Wednesday, February 2, 2011

Shelby County voting rights case debated in Washington courtroom

WASHINGTON -- Lawyers for Shelby County asked a federal judge in Washington today to declare two key parts of the Voting Rights Act unconstitutional because Congress relied on old voting statistics when it extended the historic civil rights law for another 25 years.
The case, likely to wind up in the U.S. Supreme Court, attracted a big crowd as lawyers debated whether certain parts of the country, including Alabama, would backslide into endangering the rights of minority voters if the Justice Department were no longer looking over their shoulder. All or part of 16 states have been subject to federal oversight since 1965, and the formula for how those states were chosen was based on voter registration and turnout statistics from that time.

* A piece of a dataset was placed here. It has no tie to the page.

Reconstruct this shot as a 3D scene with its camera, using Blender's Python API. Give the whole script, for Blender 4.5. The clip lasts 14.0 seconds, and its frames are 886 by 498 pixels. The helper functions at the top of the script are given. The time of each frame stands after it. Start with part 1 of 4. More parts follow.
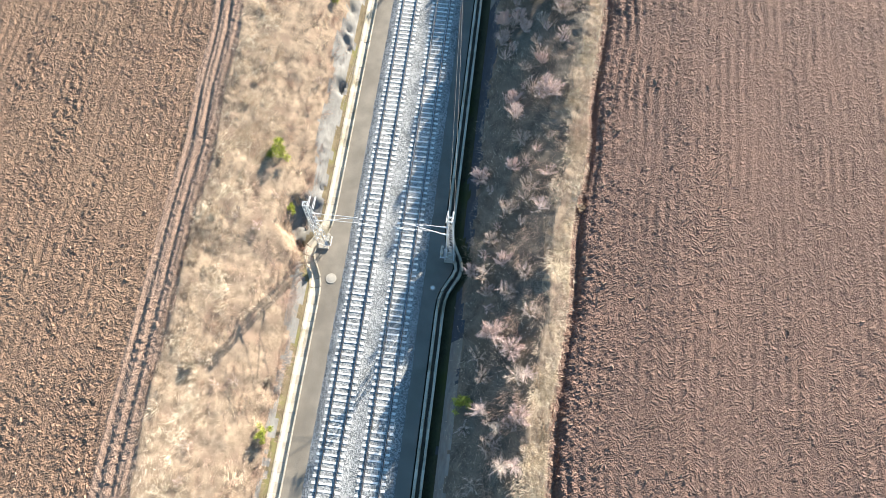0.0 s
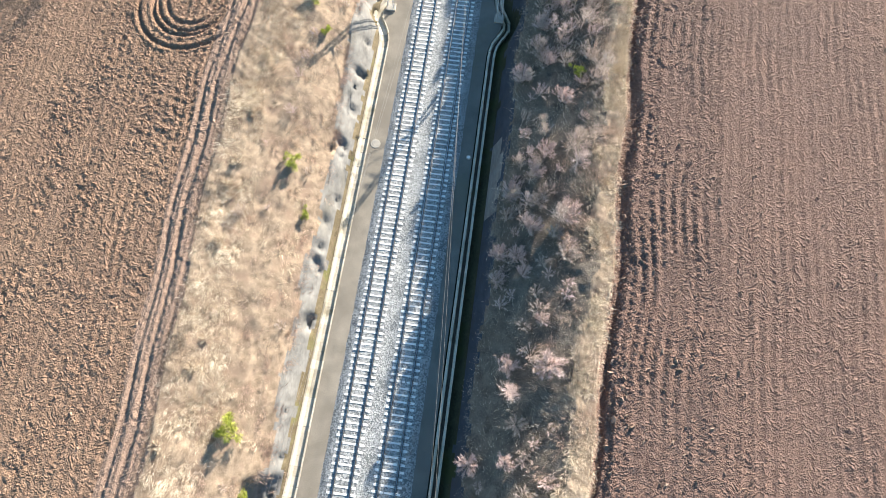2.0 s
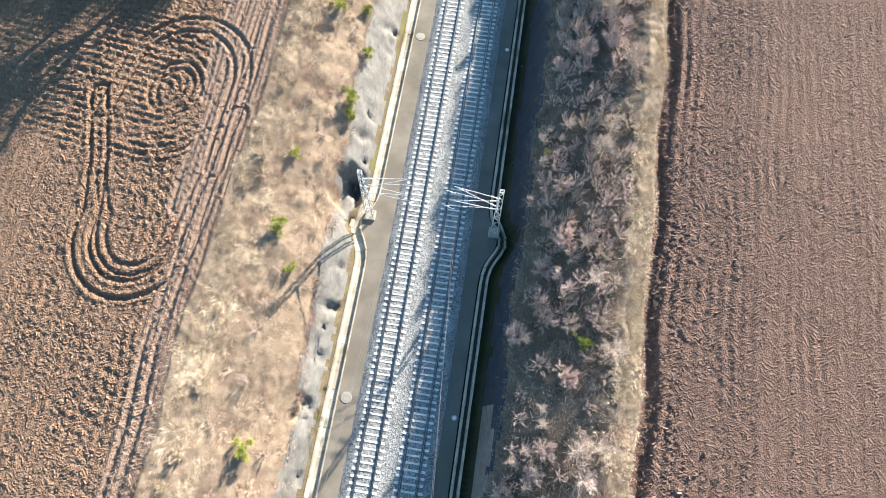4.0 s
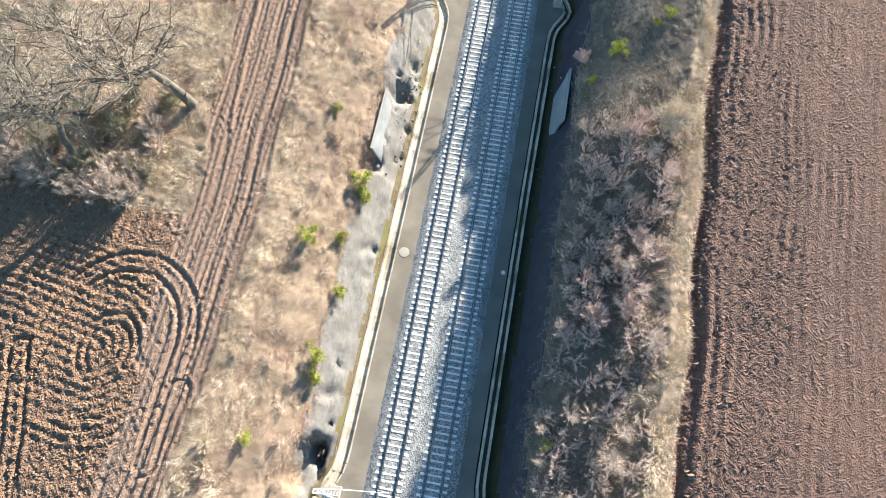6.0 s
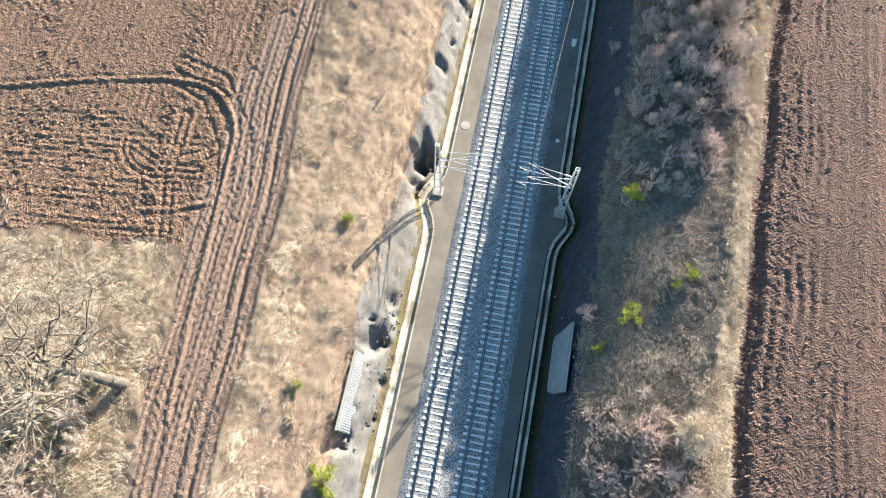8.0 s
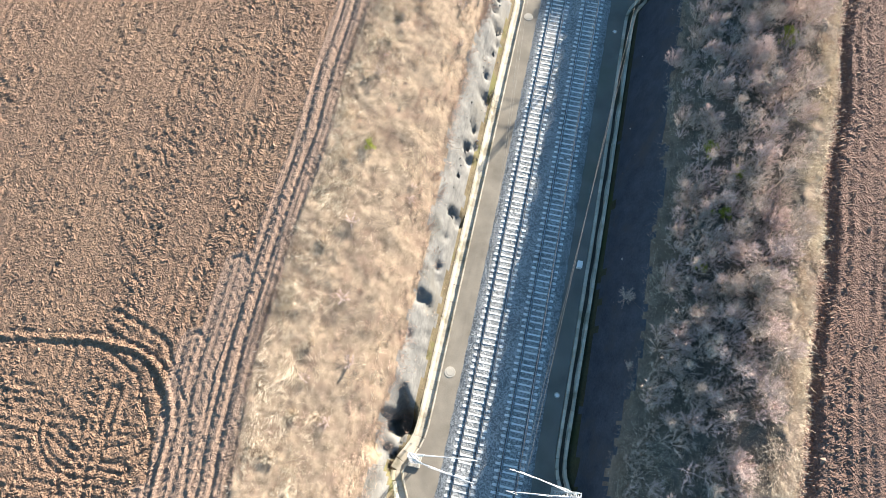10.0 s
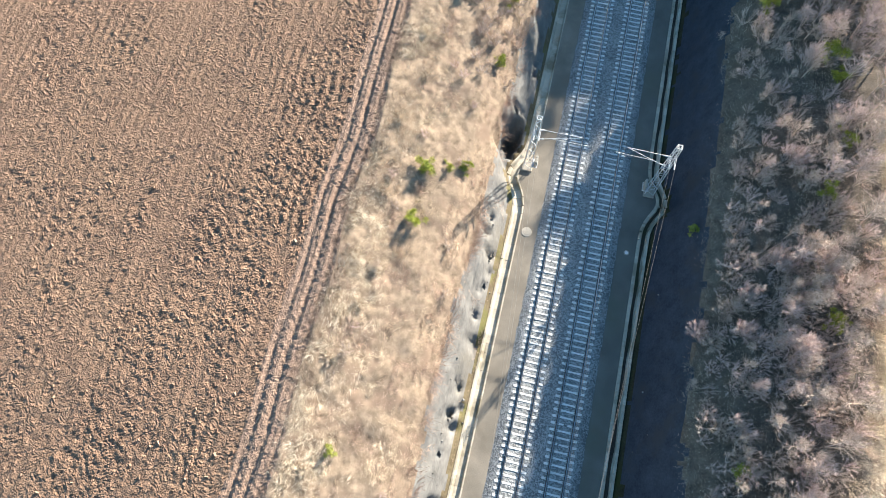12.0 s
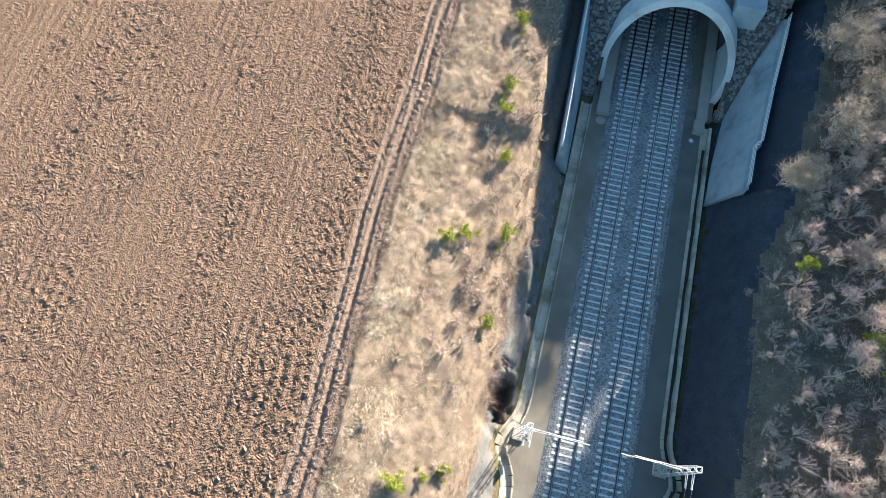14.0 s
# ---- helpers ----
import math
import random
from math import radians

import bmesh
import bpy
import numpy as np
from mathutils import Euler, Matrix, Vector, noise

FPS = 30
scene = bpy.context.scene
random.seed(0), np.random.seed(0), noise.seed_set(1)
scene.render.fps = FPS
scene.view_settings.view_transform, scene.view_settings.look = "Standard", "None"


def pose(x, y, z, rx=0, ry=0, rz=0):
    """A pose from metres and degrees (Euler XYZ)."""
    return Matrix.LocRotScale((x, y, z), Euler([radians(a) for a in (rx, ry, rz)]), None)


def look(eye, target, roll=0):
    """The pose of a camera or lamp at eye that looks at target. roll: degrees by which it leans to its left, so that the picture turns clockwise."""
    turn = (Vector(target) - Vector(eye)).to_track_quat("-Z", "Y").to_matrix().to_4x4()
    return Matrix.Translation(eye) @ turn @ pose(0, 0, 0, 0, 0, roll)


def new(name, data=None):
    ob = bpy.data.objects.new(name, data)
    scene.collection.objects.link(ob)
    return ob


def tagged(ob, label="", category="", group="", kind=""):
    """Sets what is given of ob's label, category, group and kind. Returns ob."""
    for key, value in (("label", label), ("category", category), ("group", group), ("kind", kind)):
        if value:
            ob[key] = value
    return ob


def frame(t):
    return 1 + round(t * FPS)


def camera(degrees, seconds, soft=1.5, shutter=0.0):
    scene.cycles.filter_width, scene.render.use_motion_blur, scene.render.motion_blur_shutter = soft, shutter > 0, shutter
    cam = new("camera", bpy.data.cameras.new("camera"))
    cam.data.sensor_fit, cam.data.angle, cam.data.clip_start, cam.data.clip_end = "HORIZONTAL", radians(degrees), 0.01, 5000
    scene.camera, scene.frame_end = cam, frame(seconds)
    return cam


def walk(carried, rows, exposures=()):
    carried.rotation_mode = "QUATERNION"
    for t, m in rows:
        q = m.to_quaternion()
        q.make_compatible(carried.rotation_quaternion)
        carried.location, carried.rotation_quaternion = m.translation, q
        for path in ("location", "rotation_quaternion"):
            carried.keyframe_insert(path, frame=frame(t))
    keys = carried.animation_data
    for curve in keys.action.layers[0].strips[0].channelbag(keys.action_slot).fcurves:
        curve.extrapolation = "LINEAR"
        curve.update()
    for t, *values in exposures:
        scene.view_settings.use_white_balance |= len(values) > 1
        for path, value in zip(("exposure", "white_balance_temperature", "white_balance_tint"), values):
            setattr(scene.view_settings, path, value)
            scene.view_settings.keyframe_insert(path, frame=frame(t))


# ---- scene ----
cam = camera(69.5, 14.0, soft=0.75)
PATH = [
    (0, (8.546, -11.909, 58.721), (8.449, -11.187, 56.859), -0.9),
    (0.5, (8.113, -5.251, 58.721), (8.019, -4.531, 56.857), -0.2),
    (1, (7.677, 1.405, 58.72), (7.583, 2.126, 56.856), -0.0),
    (1.5, (7.235, 8.061, 58.72), (7.14, 8.78, 56.856), 0.0),
    (2, (6.786, 14.719, 58.72), (6.688, 15.438, 56.856), 0.0),
    (2.5, (6.322, 21.377, 58.72), (6.223, 22.097, 56.856), 0.2),
    (3, (5.836, 28.032, 58.72), (5.735, 28.752, 56.857), 0.4),
    (3.2, (5.629, 30.693, 58.72), (5.528, 31.414, 56.857), 0.4),
    (5.3, (3.318, 58.626, 58.732), (3.203, 59.34, 56.867), 1.1),
    (5.5, (3.084, 61.282, 58.732), (2.968, 61.995, 56.867), 1.2),
    (6, (2.462, 67.91, 58.736), (2.343, 68.626, 56.872), 1.2),
    (6.5, (1.801, 74.539, 58.74), (1.678, 75.255, 56.876), 1.1),
    (7, (1.099, 81.18, 58.741), (0.973, 81.895, 56.877), 1.0),
    (7.5, (0.357, 87.838, 58.738), (0.228, 88.553, 56.875), 0.9),
    (8, (-0.426, 94.512, 58.735), (-0.558, 95.227, 56.872), 0.8),
    (8.2, (-0.753, 97.188, 58.735), (-0.886, 97.902, 56.871), 0.8),
    (10.3, (-4.32, 125.34, 58.722), (-4.467, 126.037, 56.853), 1.1),
    (10.5, (-4.669, 128.027, 58.721), (-4.819, 128.723, 56.852), 1.0),
    (11, (-5.567, 134.762, 58.719), (-5.723, 135.453, 56.849), 0.7),
    (11.5, (-6.487, 141.516, 58.716), (-6.648, 142.203, 56.845), 0.3),
    (12, (-7.422, 148.285, 58.714), (-7.59, 148.967, 56.841), -0.1),
    (12.1, (-7.611, 149.641, 58.714), (-7.781, 150.322, 56.841), -0.3),
    (12.2, (-7.802, 150.998, 58.714), (-7.973, 151.674, 56.839), -0.4),
    (12.5, (-8.378, 155.07, 58.713), (-8.552, 155.744, 56.838), -0.6),
    (12.9, (-9.151, 160.503, 58.712), (-9.33, 161.176, 56.837), -1.1),
    (13, (-9.344, 161.862, 58.712), (-9.522, 162.53, 56.835), -0.9),
    (13.5, (-10.312, 168.659, 58.71), (-10.495, 169.323, 56.833), -1.4),
    (14, (-11.278, 175.458, 58.71), (-11.467, 176.116, 56.831), -1.8),
]
walk(cam, [(t, look(eye, target, roll)) for t, eye, target, roll in PATH])

# ---- light and exposure ----
SUN_TO = Vector((0.42, 0.907, 0.0)).normalized()
SUN_ELEV = radians(17.0)
world = bpy.data.worlds.new("world")
scene.world = world
world.use_nodes = True
wn = world.node_tree
sky = wn.nodes.new("ShaderNodeTexSky")
sky.sky_type = "NISHITA"
sky.sun_disc = False
sky.ozone_density, sky.dust_density = 5.5, 0.3
sky.sun_elevation = SUN_ELEV
sky.sun_rotation = math.atan2(SUN_TO.x, SUN_TO.y)
tint = wn.nodes.new("ShaderNodeMix")
tint.data_type, tint.blend_type = "RGBA", "MULTIPLY"
tint.inputs[0].default_value, tint.inputs[7].default_value = 1.0, (1.0, 1.0, 0.78, 1.0)
wn.links.new(sky.outputs[0], tint.inputs[6])
wn.links.new(tint.outputs[2], wn.nodes["Background"].inputs[0])
wn.nodes["Background"].inputs[1].default_value = 0.088
sun = new("sun", bpy.data.lights.new("sun", "SUN"))
sun.data.energy, sun.data.angle, sun.data.color = 4.8, radians(0.55), (1.0, 0.885, 0.735)
sun.matrix_world = look((0, 0, 100), Vector((0, 0, 100)) - (SUN_TO * math.cos(SUN_ELEV) + Vector((0, 0, math.sin(SUN_ELEV)))))
scene.view_settings.exposure = 2.06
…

"The climate in the country was totally different," said Bert Rein, a lawyer for Shelby County. "It was a crisis."
But the Justice Department, as well as lawyers for black residents in Shelby County, argued that Congress correctly extended the law in 2006 after analyzing current examples of how some cities, counties and states still try to change their election systems in ways that disenfranchise minority voters.

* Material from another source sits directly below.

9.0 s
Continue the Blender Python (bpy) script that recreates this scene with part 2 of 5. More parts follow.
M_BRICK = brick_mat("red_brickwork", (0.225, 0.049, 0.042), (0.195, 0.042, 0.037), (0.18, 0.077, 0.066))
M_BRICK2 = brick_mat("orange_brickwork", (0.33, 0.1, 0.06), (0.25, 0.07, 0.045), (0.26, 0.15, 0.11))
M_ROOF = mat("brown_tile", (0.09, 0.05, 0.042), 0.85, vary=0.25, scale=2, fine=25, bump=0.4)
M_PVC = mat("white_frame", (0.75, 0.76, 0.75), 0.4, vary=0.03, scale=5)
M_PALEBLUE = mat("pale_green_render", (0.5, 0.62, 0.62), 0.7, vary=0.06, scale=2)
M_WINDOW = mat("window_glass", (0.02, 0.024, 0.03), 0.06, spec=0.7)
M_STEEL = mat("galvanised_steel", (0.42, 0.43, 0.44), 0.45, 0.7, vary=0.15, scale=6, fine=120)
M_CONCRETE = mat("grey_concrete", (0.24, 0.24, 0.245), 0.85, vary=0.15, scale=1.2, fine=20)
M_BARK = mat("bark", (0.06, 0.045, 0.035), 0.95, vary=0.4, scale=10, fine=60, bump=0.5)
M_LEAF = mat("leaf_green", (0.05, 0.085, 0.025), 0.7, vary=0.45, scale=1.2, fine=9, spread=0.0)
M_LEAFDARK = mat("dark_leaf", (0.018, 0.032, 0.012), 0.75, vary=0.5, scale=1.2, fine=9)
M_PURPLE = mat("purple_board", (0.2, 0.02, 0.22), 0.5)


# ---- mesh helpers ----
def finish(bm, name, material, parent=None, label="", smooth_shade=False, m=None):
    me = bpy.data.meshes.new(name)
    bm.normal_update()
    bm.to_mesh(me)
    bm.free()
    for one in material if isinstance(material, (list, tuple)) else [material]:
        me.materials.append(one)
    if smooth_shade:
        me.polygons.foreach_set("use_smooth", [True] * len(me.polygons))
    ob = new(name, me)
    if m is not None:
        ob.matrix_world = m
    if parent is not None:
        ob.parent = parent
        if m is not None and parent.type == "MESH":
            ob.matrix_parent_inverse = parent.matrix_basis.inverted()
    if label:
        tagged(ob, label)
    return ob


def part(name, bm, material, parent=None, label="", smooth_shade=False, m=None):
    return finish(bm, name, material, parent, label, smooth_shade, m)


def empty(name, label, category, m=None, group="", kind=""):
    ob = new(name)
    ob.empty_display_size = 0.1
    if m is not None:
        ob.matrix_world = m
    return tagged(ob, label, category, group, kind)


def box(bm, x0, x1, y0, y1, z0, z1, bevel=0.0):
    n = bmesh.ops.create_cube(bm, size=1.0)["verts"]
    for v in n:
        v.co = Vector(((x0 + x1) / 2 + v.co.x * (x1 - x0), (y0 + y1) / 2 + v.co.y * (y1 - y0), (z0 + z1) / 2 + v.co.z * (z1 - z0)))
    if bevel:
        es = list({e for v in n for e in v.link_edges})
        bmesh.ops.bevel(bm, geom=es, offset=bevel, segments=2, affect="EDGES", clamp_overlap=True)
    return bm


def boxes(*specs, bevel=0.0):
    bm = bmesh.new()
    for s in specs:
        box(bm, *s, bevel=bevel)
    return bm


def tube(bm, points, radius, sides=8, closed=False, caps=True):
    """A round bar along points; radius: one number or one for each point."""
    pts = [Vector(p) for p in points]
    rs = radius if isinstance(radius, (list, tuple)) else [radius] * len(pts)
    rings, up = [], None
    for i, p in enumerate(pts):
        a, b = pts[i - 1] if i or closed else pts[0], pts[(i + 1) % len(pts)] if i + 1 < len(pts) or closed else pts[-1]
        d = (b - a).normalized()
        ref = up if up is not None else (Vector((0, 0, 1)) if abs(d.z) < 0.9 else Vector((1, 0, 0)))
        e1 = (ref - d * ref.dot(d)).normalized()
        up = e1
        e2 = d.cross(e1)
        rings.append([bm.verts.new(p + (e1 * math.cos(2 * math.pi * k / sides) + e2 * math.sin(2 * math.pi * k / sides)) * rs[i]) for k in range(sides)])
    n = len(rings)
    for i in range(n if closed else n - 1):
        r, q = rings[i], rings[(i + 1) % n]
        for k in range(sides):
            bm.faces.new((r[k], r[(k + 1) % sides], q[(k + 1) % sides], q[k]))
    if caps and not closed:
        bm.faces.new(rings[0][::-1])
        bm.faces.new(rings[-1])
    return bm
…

"Certainly it was rational for Congress to choose to stay the course and continue to see Section 5 do the work necessary to root out discrimination," said Kristen Clarke with the NAACP Legal Defense Fund. Section 5 requires local and state governments in those 16 states to get Justice Department approval before making any voting related changes such as redrawing district lines.
U.S. District Judge John Bates of the District of Columbia aggressively questioned both teams of lawyers for about three hours and did not indicate when he will issue a ruling.
The Shelby County Commission authorized the lawsuit, and its lawyers are being paid by a nonprofit legal defense fund. The county's lawyer, Frank "Butch" Ellis was in the courtroom for the debate. Also in attendance were two of the black Shelby County residents who intervened in the case, Calera City Councilman Ernest Montgomery and Harry Jones.